-- START INFORMATION SHOWN --

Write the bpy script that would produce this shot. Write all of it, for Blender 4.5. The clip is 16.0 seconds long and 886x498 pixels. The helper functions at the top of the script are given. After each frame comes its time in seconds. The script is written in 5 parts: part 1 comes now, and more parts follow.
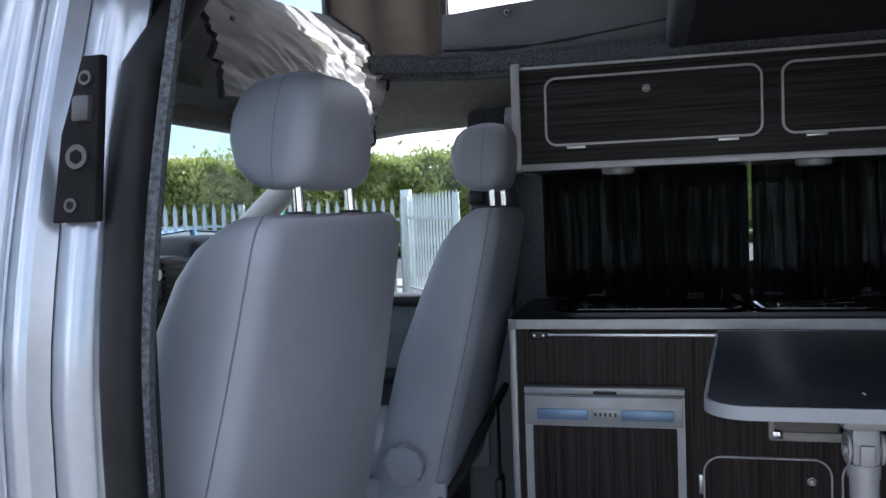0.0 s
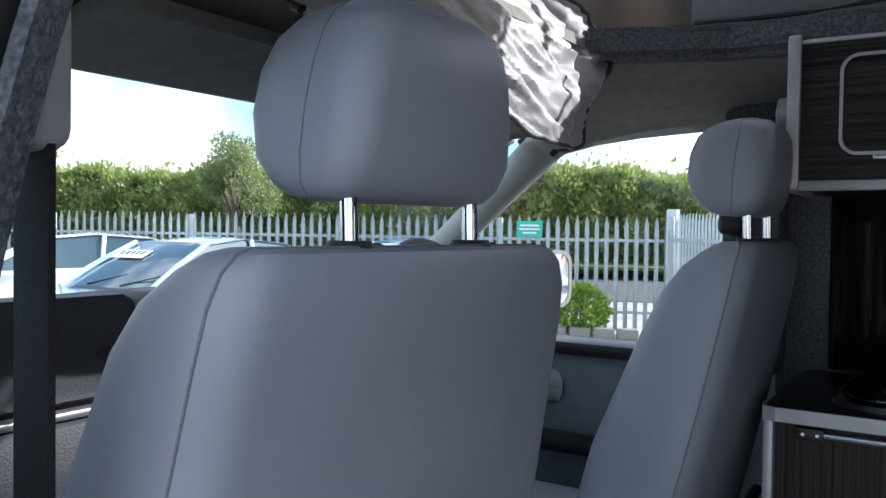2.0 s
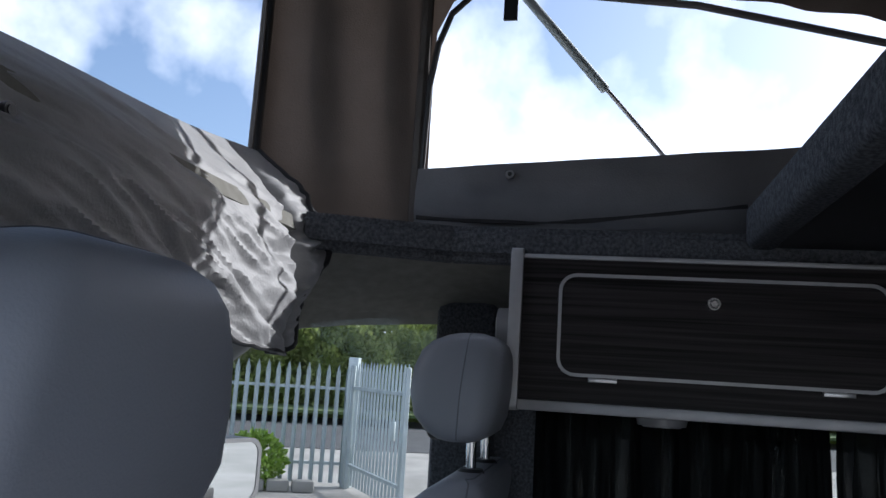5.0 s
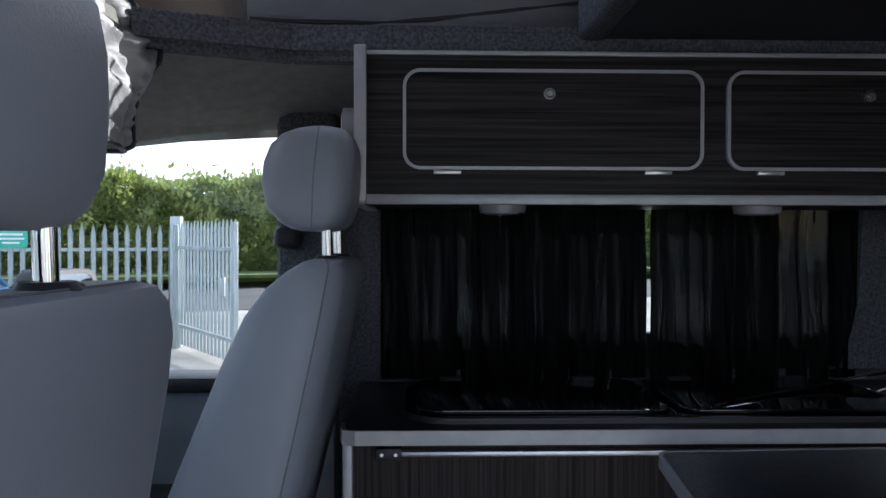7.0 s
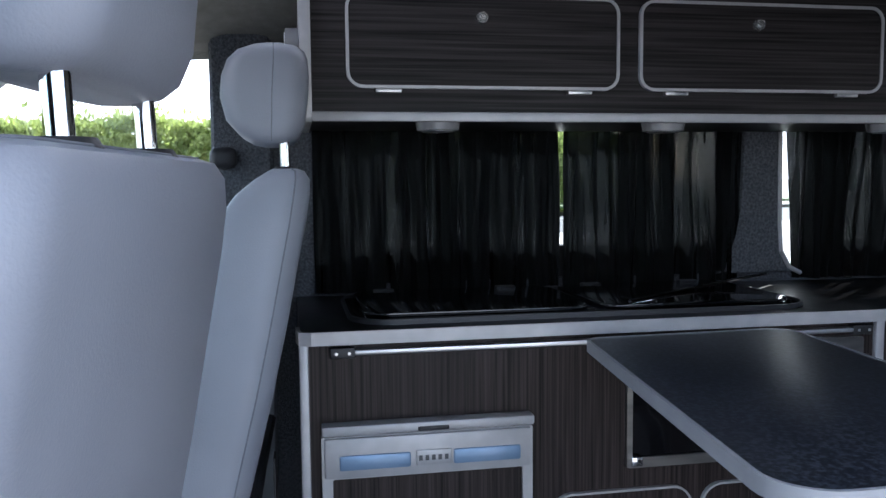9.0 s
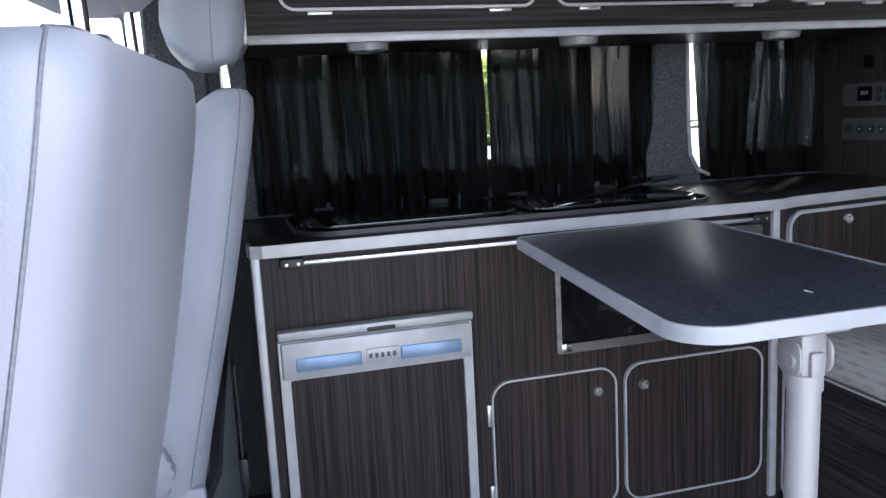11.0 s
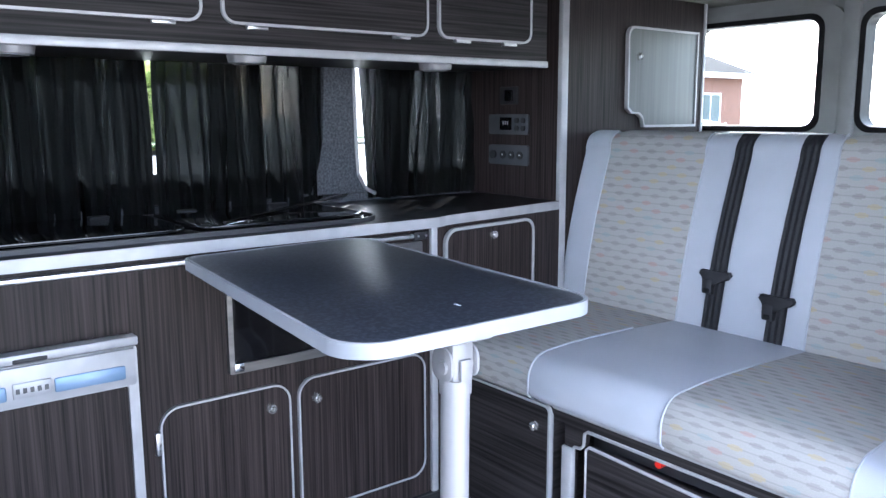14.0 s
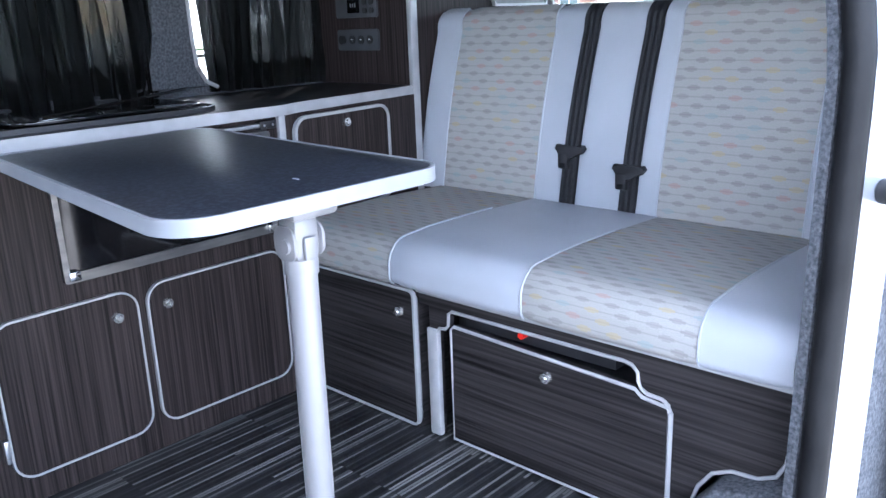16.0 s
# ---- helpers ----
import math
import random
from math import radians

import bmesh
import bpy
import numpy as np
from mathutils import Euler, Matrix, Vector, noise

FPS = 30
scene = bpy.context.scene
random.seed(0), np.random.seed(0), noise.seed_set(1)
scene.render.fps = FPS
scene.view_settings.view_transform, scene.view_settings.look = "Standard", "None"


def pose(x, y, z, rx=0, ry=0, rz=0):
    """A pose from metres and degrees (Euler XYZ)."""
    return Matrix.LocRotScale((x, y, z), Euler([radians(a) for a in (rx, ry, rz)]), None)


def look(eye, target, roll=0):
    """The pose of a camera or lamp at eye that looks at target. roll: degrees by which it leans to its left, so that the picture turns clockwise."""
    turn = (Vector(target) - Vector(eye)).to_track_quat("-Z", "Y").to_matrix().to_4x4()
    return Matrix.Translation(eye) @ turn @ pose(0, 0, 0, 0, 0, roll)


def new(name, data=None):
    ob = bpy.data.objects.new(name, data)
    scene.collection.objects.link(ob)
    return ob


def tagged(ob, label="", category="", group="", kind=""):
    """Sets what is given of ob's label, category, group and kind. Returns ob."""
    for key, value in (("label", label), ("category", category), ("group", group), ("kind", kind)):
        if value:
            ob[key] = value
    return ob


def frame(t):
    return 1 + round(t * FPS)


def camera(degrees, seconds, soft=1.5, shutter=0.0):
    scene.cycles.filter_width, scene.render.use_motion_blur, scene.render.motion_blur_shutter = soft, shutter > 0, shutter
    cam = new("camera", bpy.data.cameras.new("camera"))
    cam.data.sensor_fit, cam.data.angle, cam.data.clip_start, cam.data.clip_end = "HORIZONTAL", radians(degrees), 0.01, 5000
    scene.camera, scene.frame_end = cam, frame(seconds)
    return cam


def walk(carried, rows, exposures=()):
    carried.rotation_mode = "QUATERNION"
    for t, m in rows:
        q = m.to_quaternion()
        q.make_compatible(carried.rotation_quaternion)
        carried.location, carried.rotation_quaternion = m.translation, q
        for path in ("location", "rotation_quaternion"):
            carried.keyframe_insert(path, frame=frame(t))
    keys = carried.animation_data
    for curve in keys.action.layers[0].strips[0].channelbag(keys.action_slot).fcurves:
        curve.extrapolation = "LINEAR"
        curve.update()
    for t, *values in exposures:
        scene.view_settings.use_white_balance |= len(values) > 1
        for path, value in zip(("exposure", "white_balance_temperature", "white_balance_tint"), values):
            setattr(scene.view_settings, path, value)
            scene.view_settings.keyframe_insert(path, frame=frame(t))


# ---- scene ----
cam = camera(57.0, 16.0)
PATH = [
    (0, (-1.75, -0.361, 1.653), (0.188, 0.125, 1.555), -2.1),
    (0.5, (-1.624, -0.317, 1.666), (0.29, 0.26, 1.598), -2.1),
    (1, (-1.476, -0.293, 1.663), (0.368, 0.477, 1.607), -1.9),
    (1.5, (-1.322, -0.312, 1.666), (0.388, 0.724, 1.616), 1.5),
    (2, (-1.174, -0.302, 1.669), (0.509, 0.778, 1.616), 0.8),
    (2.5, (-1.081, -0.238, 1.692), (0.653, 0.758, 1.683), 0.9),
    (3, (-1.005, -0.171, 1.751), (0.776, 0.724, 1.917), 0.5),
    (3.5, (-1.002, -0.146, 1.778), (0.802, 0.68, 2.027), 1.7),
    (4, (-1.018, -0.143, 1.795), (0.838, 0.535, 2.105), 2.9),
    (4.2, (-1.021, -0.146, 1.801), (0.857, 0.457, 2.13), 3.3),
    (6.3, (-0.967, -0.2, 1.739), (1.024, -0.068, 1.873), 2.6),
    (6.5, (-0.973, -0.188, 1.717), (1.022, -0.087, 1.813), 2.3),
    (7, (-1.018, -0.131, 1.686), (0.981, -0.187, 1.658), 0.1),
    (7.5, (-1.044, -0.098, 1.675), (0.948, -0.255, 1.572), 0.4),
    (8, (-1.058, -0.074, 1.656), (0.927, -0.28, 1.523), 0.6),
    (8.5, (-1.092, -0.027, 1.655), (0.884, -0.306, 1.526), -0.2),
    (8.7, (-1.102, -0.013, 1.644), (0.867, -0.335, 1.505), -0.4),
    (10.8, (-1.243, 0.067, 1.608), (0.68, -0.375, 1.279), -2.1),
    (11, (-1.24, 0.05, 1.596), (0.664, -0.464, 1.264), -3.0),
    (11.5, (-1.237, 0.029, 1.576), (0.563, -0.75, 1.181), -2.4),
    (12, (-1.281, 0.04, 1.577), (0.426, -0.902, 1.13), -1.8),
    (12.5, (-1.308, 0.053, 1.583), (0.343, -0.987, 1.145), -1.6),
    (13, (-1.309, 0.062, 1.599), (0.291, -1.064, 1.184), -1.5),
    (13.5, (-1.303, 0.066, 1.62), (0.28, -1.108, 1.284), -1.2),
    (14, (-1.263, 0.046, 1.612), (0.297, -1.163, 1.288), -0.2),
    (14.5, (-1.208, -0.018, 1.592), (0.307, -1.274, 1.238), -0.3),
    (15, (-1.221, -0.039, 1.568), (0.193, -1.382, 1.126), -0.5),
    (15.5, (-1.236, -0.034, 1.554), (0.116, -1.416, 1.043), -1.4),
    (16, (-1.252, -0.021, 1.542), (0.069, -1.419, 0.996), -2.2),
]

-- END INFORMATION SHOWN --
-- START INFORMATION SHOWN --

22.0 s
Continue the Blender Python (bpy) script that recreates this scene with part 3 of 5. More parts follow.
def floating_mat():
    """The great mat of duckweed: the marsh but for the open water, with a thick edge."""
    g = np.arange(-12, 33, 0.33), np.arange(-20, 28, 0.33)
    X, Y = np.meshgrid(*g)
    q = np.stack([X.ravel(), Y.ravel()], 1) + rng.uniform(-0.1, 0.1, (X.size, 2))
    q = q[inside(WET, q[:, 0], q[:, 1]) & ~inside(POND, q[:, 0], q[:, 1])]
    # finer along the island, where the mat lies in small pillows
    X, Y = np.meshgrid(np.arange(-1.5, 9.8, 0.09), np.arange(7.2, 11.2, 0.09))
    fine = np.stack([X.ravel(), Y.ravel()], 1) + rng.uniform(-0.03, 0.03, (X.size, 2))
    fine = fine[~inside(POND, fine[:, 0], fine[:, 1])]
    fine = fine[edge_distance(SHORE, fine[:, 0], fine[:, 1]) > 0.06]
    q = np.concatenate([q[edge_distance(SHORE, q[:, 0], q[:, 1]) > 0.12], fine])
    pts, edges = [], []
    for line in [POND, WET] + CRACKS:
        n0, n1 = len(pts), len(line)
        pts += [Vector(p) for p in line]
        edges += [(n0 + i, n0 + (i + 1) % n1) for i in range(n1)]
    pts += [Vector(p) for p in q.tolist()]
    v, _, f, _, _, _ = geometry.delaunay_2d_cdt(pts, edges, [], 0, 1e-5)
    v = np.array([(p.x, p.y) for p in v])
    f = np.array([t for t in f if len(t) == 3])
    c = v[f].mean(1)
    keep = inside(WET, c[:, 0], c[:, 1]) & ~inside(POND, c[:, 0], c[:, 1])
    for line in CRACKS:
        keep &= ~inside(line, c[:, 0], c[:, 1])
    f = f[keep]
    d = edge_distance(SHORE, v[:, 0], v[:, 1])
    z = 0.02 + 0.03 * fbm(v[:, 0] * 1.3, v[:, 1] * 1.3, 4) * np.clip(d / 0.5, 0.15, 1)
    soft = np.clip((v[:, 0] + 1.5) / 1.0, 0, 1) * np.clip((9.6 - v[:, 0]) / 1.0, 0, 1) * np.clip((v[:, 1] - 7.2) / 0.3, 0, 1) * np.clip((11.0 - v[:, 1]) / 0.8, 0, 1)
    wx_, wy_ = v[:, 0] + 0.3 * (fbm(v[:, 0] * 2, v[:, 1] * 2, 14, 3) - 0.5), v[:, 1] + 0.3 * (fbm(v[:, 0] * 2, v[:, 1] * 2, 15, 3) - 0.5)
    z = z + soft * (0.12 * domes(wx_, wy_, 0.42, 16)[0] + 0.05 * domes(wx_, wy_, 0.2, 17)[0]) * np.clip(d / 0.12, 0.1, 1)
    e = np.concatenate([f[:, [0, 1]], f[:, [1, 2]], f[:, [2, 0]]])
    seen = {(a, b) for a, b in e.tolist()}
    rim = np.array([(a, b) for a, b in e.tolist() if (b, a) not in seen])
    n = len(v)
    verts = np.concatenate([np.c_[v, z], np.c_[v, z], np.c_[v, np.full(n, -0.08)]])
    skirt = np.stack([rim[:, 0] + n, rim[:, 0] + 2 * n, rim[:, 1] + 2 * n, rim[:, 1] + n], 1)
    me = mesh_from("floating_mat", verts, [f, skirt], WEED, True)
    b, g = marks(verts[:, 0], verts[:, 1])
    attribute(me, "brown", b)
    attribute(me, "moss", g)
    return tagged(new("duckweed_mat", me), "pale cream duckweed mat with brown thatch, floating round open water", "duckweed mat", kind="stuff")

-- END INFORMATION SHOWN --

**AIM:**
In the listing above, find the line with "curve.update()" and the line with "scene.view_settings.keyframe_insert(path, frame=frame(t))", then print exactly those two lines and every line between them, and nothing more.

**RESPONSE BELOW:**
        curve.update()
    for t, *values in exposures:
        scene.view_settings.use_white_balance |= len(values) > 1
        for path, value in zip(("exposure", "white_balance_temperature", "white_balance_tint"), values):
            setattr(scene.view_settings, path, value)
            scene.view_settings.keyframe_insert(path, frame=frame(t))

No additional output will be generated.